The campaign was predominantly for billboards – there was no TV at the time and print ads were too expensive. It forced the team to think creatively, using minimal text and simple visuals. The first one, displayed along Marine Drive, featured the girl in prayer, one eye open and trained on a packet of butter. The tagline: Give us this day our daily bread and butter. She was a hit.

It didn’t take long for Da Cunha to realise he’d soon run out of butter wordplay. They shifted focus to commenting on current affairs, keeping Amul as relevant as the news. It helped that Kurien, a firebrand himself, trusted the agency enough to allow them the creative freedom to do this, choosing not to oversee each ad and so speed up its release.

They released their first topical ad during the horse races. The Amul girl, astride a horse, featured with the tag Thoroughbread, with Utterly Butterly Delicious at the bottom. The ads went on to comment on Calcutta’s labour strikes: Bread without Amul—cholbe na, cholbe na.

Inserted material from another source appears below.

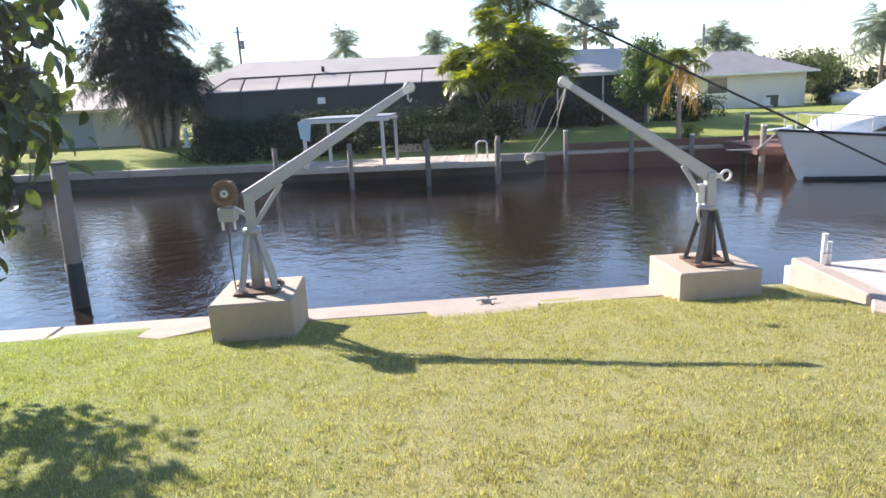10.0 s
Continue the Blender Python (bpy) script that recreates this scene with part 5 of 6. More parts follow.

By the ’80s, news and Amul butter were inextricably linked. The ads incorporated politicians, actors and cricketers as talking points. They got edgier, poking fun at the news, and became a gauge of public sentiment.

Rahul daCunha took over the campaign from his father in 1994, widening the scope of subjects. With Manish Jhaveri as copywriter and Jayant Rane painting the illustrations, they branched out with Hindi puns, pop culture riffs and topics trending internationally.

Output increased too. In the early decades, Amul ads were released once or twice a month. At its peak in 2015, the team was putting out almost five ads a week in print, on outdoor platforms like banners and billboards, and on social media.